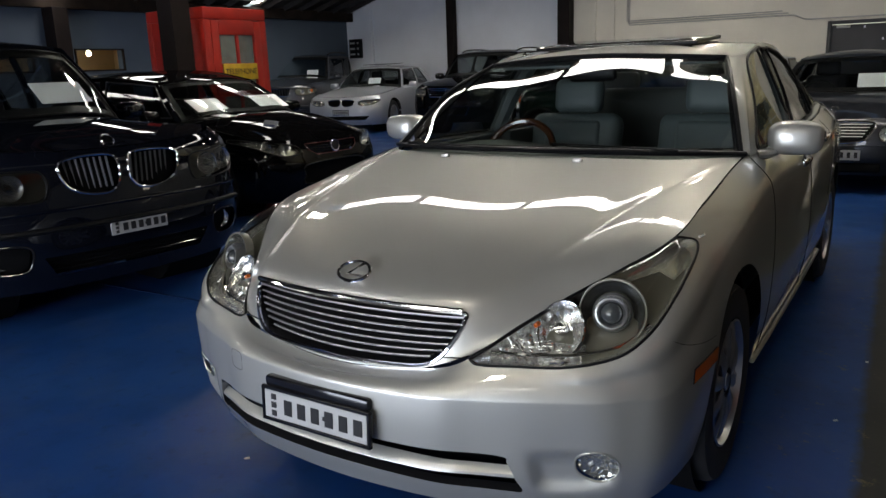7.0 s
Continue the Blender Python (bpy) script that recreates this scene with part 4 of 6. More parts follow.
for s in (1, -1):
    shoulder = [[(s * (p[0] - 0.004), p[1], p[2] - 0.004) for p in low_edge], [(s * (lerp(p[0], q[0], 0.5) + 0.004), lerp(p[1], q[1], 0.5), lerp(p[2], q[2], 0.5) + 0.006) for p, q in zip(low_edge, high_edge)], [(s * (q[0] - 0.003), q[1], q[2] + 0.002) for q in high_edge]]
    part("belt_shoulder", outward(grid_bm(loft(shoulder, 60, 4)), (0, 2.7, 0.6)), SILVER, sedan)
part("rear_deck", mirrored(grid_bm(loft([[(0.80, 3.22, 1.008), (0.778, 3.60, 1.033), (0.70, 3.98, 1.06), (0.42, 4.20, 1.07), (0, 4.26, 1.075)], [(0.80, 3.30, 1.005), (0.793, 3.62, 1.025), (0.74, 4.2, 1.042), (0.4, 4.72, 1.012), (0, 4.76, 1.012)]], 20, 6))), SILVER, sedan)
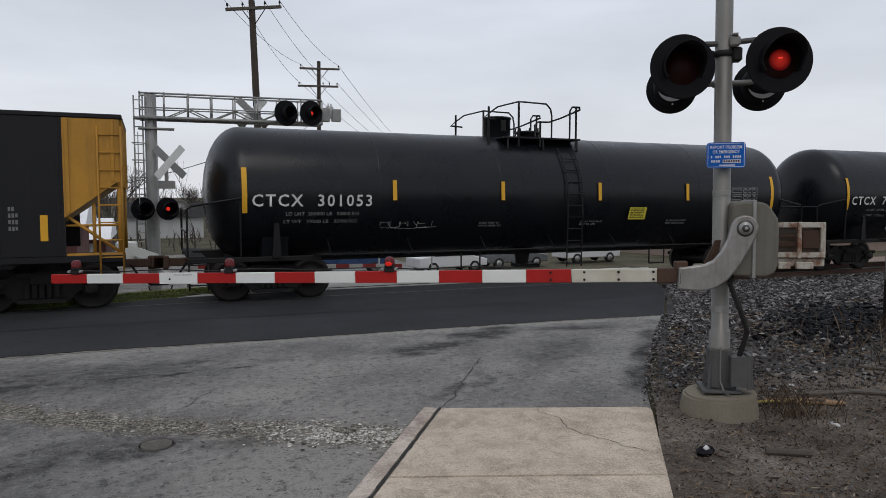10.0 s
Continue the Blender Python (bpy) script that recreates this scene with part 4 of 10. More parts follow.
MAT["crack_dark"] = coat("crack_dirt", (0.035, 0.033, 0.031), 0.95, grain=0.4, scale=6)
crack("road_crack", [(2.33, 5.72), (2.57, 5.98), (2.80, 6.32), (3.02, 6.65), (3.28, 7.05), (3.58, 7.45)], 0.007, 1, lift=0.006, key="crack_dark")
crack("road_crack", [(3.22, 8.6), (3.9, 8.95), (4.5, 9.15), (5.2, 9.15), (5.9, 8.9), (6.25, 8.4), (6.3, 7.75)], 0.008, 2, lift=0.006, key="crack_dark")
crack("road_crack", [(1.19, 7.15), (1.78, 7.17), (2.66, 7.14)], 0.004, 3, lift=0.006, key="crack_dark")
crack("road_crack", [(0.1, 6.43), (0.25, 6.64), (0.42, 6.97), (0.6, 7.22)], 0.006, 4, lift=0.006, key="crack_dark")
crack("road_crack", [(-7.4, 6.7), (-7.16, 7.03), (-6.96, 7.35), (-6.75, 7.68), (-6.80, 8.14), (-6.60, 8.9), (-6.1, 9.5)], 0.030, 5, lift=0.006, key="crack_dark")
crack("road_crack", [(-6.96, 7.35), (-7.5, 8.0), (-7.6, 8.6), (-8.2, 9.2)], 0.012, 6, lift=0.006, key="crack_dark")
crack("road_crack", [(-4.41, 4.16), (-4.24, 4.36), (-4.13, 4.65), (-3.97, 4.85), (-3.78, 5.37), (-3.37, 5.62)], 0.010, 7, lift=0.006, key="crack_dark")
crack("road_crack", [(-2.22, 4.33), (-2.21, 4.61), (-2.13, 4.74), (-1.79, 4.55), (-1.41, 4.38), (-1.16, 4.37)], 0.006, 8, lift=0.006, key="crack_dark")
crack("asphalt_joint", [(-8.2, 12.9), (-4, 13.25), (0, 13.4), (4, 13.2), (8, 12.75), (11, 12.95)], 0.03, 9, lift=0.017, label="dark joint in the fresh asphalt", key="signal_black")

crack("seam_edge", [(x, y - 0.05) for x, y in SEAM], 0.045, 12, lift=0.004, label="pale dusty edge of the old asphalt", key="flake")

# small stones showing in the asphalt, and pits where some are gone
MAT["speck"] = random_tone("asphalt_specks", [(0, (0.02, 0.019, 0.018)), (0.42, (0.06, 0.057, 0.053)), (0.5, (0.24, 0.23, 0.21)), (0.9, (0.42, 0.40, 0.37)), (1, (0.6, 0.58, 0.54))])
rnd = random.Random(31)
s = Shape().use("speck")
for _ in range(9000):
    x, y = rnd.uniform(-5.5, 5.5), 2.2 + 7.4 * rnd.random() ** 0.9
    if abs(x - 0.4) > 0.5 + 0.72 * y or x > 2.0 - 0.681 * (5.6 - y) and y < 5.75:
        continue
    if y > 5.7 and x > 3.9 + 0.75 * (y - 5.0):
        continue
    r = rnd.uniform(0.0025, 0.0065) * (1.8 if rnd.random() < 0.06 else 1)
    z, a = ground_z(y) + 0.0085, rnd.uniform(0, 6.28)
    s.add([(x + r * rnd.uniform(0.6, 1.4) * math.cos(a + k * 1.571), y + r * rnd.uniform(0.6, 1.4) * math.sin(a + k * 1.571), z) for k in range(4)], [(0, 1, 2, 3)])
solid("asphalt_specks", s, "small stones and pits in the worn asphalt", "road wear", kind="stuff")
rnd = random.Random(32)
s = Shape().use("speck")
for _ in range(2600):
    y = rnd.uniform(2.0, 5.3)
    x = rnd.uniform(2.35 - 0.681 * (5.6 - y), 4.0)
    if x > 3.95 - 0.2 * (5.0 - y):
        continue
    r, a = rnd.uniform(0.002, 0.0045), rnd.uniform(0, 6.28)
    s.add([(x + r * rnd.uniform(0.6, 1.4) * math.cos(a + k * 1.571), y + r * rnd.uniform(0.6, 1.4) * math.sin(a + k * 1.571), 0.0375) for k in range(4)], [(0, 1, 2, 3)])
solid("walk_specks", s, "small stones and pits in the worn concrete", "concrete wear", kind="stuff")

# loose grit along the crumbled strip
rnd = random.Random(8)
s = Shape().use("flake")
for _ in range(260):
    x = rnd.uniform(-1.8, 1.7)
    y = 6.18 - 0.66 * x + 0.045 * x * x + rnd.gauss(0, 0.2)
    r = rnd.uniform(0.003, 0.009)
    z = ground_z(y) + 0.006
    a = rnd.uniform(0, 6.28)
    vs = [(x + r * math.cos(a + k * 1.571) * rnd.uniform(0.7, 1.3), y + r * math.sin(a + k * 1.571) * rnd.uniform(0.7, 1.3), z) for k in range(4)] + [(x, y, z + r * rnd.uniform(0.5, 1))]
    s.add(vs, [(0, 1, 4), (1, 2, 4), (2, 3, 4), (3, 0, 4)])
solid("grit", s, "loose pale grit on the crumbled strip", "grit", kind="stuff")

# manhole lid
lid = thing("manhole_cover", "round rusty iron lid set in the asphalt", "manhole", pose(-0.01, 5.67, 0.003) @ Matrix.Scale(0.84, 4))
s = Shape().use("lid_iron").lathe([(0, 0.135), (0.007, 0.135), (0.008, 0.13)], 32, "z")
part("lid", s, lid)
MAT["lid_rim"] = coat("worn_lid_rim", (0.09, 0.083, 0.075), 0.9, grain=0.4, scale=6)
s = Shape().use("lid_rim").lathe([(0.0, 0.163), (0.006, 0.163), (0.007, 0.152), (0.0, 0.148)], 32, "z")
part("rim", s, lid, "dark iron rim")
for i in range(8):
    a = i * math.pi / 4
    part("lug", Shape().use("lid_iron").box(0.04, 0.11, -0.010, 0.010, 0.008, 0.013, 0.002), lid, "", pose(0, 0, 0, 0, 0, math.degrees(a)))

# ======== sidewalk: slabs, curb ========
RD = Vector((0.575, 0.818, 0)).normalized()       # along the road
NL = Vector((2.31, 5.64, 0))
walk_thing = thing("sidewalk", "pale concrete sidewalk ending at the asphalt", "sidewalk", kind="structure")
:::
Reproduce all the entries that precede this task, word for word, minus any pictures.

REPLY
7.0 s
Continue the Blender Python (bpy) script that recreates this scene with part 4 of 6. More parts follow.
for s in (1, -1):
    shoulder = [[(s * (p[0] - 0.004), p[1], p[2] - 0.004) for p in low_edge], [(s * (lerp(p[0], q[0], 0.5) + 0.004), lerp(p[1], q[1], 0.5), lerp(p[2], q[2], 0.5) + 0.006) for p, q in zip(low_edge, high_edge)], [(s * (q[0] - 0.003), q[1], q[2] + 0.002) for q in high_edge]]
    part("belt_shoulder", outward(grid_bm(loft(shoulder, 60, 4)), (0, 2.7, 0.6)), SILVER, sedan)
part("rear_deck", mirrored(grid_bm(loft([[(0.80, 3.22, 1.008), (0.778, 3.60, 1.033), (0.70, 3.98, 1.06), (0.42, 4.20, 1.07), (0, 4.26, 1.075)], [(0.80, 3.30, 1.005), (0.793, 3.62, 1.025), (0.74, 4.2, 1.042), (0.4, 4.72, 1.012), (0, 4.76, 1.012)]], 20, 6))), SILVER, sedan)
10.0 s
Continue the Blender Python (bpy) script that recreates this scene with part 4 of 10. More parts follow.
MAT["crack_dark"] = coat("crack_dirt", (0.035, 0.033, 0.031), 0.95, grain=0.4, scale=6)
crack("road_crack", [(2.33, 5.72), (2.57, 5.98), (2.80, 6.32), (3.02, 6.65), (3.28, 7.05), (3.58, 7.45)], 0.007, 1, lift=0.006, key="crack_dark")
crack("road_crack", [(3.22, 8.6), (3.9, 8.95), (4.5, 9.15), (5.2, 9.15), (5.9, 8.9), (6.25, 8.4), (6.3, 7.75)], 0.008, 2, lift=0.006, key="crack_dark")
crack("road_crack", [(1.19, 7.15), (1.78, 7.17), (2.66, 7.14)], 0.004, 3, lift=0.006, key="crack_dark")
crack("road_crack", [(0.1, 6.43), (0.25, 6.64), (0.42, 6.97), (0.6, 7.22)], 0.006, 4, lift=0.006, key="crack_dark")
crack("road_crack", [(-7.4, 6.7), (-7.16, 7.03), (-6.96, 7.35), (-6.75, 7.68), (-6.80, 8.14), (-6.60, 8.9), (-6.1, 9.5)], 0.030, 5, lift=0.006, key="crack_dark")
crack("road_crack", [(-6.96, 7.35), (-7.5, 8.0), (-7.6, 8.6), (-8.2, 9.2)], 0.012, 6, lift=0.006, key="crack_dark")
crack("road_crack", [(-4.41, 4.16), (-4.24, 4.36), (-4.13, 4.65), (-3.97, 4.85), (-3.78, 5.37), (-3.37, 5.62)], 0.010, 7, lift=0.006, key="crack_dark")
crack("road_crack", [(-2.22, 4.33), (-2.21, 4.61), (-2.13, 4.74), (-1.79, 4.55), (-1.41, 4.38), (-1.16, 4.37)], 0.006, 8, lift=0.006, key="crack_dark")
crack("asphalt_joint", [(-8.2, 12.9), (-4, 13.25), (0, 13.4), (4, 13.2), (8, 12.75), (11, 12.95)], 0.03, 9, lift=0.017, label="dark joint in the fresh asphalt", key="signal_black")

crack("seam_edge", [(x, y - 0.05) for x, y in SEAM], 0.045, 12, lift=0.004, label="pale dusty edge of the old asphalt", key="flake")

# small stones showing in the asphalt, and pits where some are gone
MAT["speck"] = random_tone("asphalt_specks", [(0, (0.02, 0.019, 0.018)), (0.42, (0.06, 0.057, 0.053)), (0.5, (0.24, 0.23, 0.21)), (0.9, (0.42, 0.40, 0.37)), (1, (0.6, 0.58, 0.54))])
rnd = random.Random(31)
s = Shape().use("speck")
for _ in range(9000):
    x, y = rnd.uniform(-5.5, 5.5), 2.2 + 7.4 * rnd.random() ** 0.9
    if abs(x - 0.4) > 0.5 + 0.72 * y or x > 2.0 - 0.681 * (5.6 - y) and y < 5.75:
        continue
    if y > 5.7 and x > 3.9 + 0.75 * (y - 5.0):
        continue
    r = rnd.uniform(0.0025, 0.0065) * (1.8 if rnd.random() < 0.06 else 1)
    z, a = ground_z(y) + 0.0085, rnd.uniform(0, 6.28)
    s.add([(x + r * rnd.uniform(0.6, 1.4) * math.cos(a + k * 1.571), y + r * rnd.uniform(0.6, 1.4) * math.sin(a + k * 1.571), z) for k in range(4)], [(0, 1, 2, 3)])
solid("asphalt_specks", s, "small stones and pits in the worn asphalt", "road wear", kind="stuff")
rnd = random.Random(32)
s = Shape().use("speck")
for _ in range(2600):
    y = rnd.uniform(2.0, 5.3)
    x = rnd.uniform(2.35 - 0.681 * (5.6 - y), 4.0)
    if x > 3.95 - 0.2 * (5.0 - y):
        continue
    r, a = rnd.uniform(0.002, 0.0045), rnd.uniform(0, 6.28)
    s.add([(x + r * rnd.uniform(0.6, 1.4) * math.cos(a + k * 1.571), y + r * rnd.uniform(0.6, 1.4) * math.sin(a + k * 1.571), 0.0375) for k in range(4)], [(0, 1, 2, 3)])
solid("walk_specks", s, "small stones and pits in the worn concrete", "concrete wear", kind="stuff")

# loose grit along the crumbled strip
rnd = random.Random(8)
s = Shape().use("flake")
for _ in range(260):
    x = rnd.uniform(-1.8, 1.7)
    y = 6.18 - 0.66 * x + 0.045 * x * x + rnd.gauss(0, 0.2)
    r = rnd.uniform(0.003, 0.009)
    z = ground_z(y) + 0.006
    a = rnd.uniform(0, 6.28)
    vs = [(x + r * math.cos(a + k * 1.571) * rnd.uniform(0.7, 1.3), y + r * math.sin(a + k * 1.571) * rnd.uniform(0.7, 1.3), z) for k in range(4)] + [(x, y, z + r * rnd.uniform(0.5, 1))]
    s.add(vs, [(0, 1, 4), (1, 2, 4), (2, 3, 4), (3, 0, 4)])
solid("grit", s, "loose pale grit on the crumbled strip", "grit", kind="stuff")

# manhole lid
lid = thing("manhole_cover", "round rusty iron lid set in the asphalt", "manhole", pose(-0.01, 5.67, 0.003) @ Matrix.Scale(0.84, 4))
s = Shape().use("lid_iron").lathe([(0, 0.135), (0.007, 0.135), (0.008, 0.13)], 32, "z")
part("lid", s, lid)
MAT["lid_rim"] = coat("worn_lid_rim", (0.09, 0.083, 0.075), 0.9, grain=0.4, scale=6)
s = Shape().use("lid_rim").lathe([(0.0, 0.163), (0.006, 0.163), (0.007, 0.152), (0.0, 0.148)], 32, "z")
part("rim", s, lid, "dark iron rim")
for i in range(8):
    a = i * math.pi / 4
    part("lug", Shape().use("lid_iron").box(0.04, 0.11, -0.010, 0.010, 0.008, 0.013, 0.002), lid, "", pose(0, 0, 0, 0, 0, math.degrees(a)))

# ======== sidewalk: slabs, curb ========
RD = Vector((0.575, 0.818, 0)).normalized()       # along the road
NL = Vector((2.31, 5.64, 0))
walk_thing = thing("sidewalk", "pale concrete sidewalk ending at the asphalt", "sidewalk", kind="structure")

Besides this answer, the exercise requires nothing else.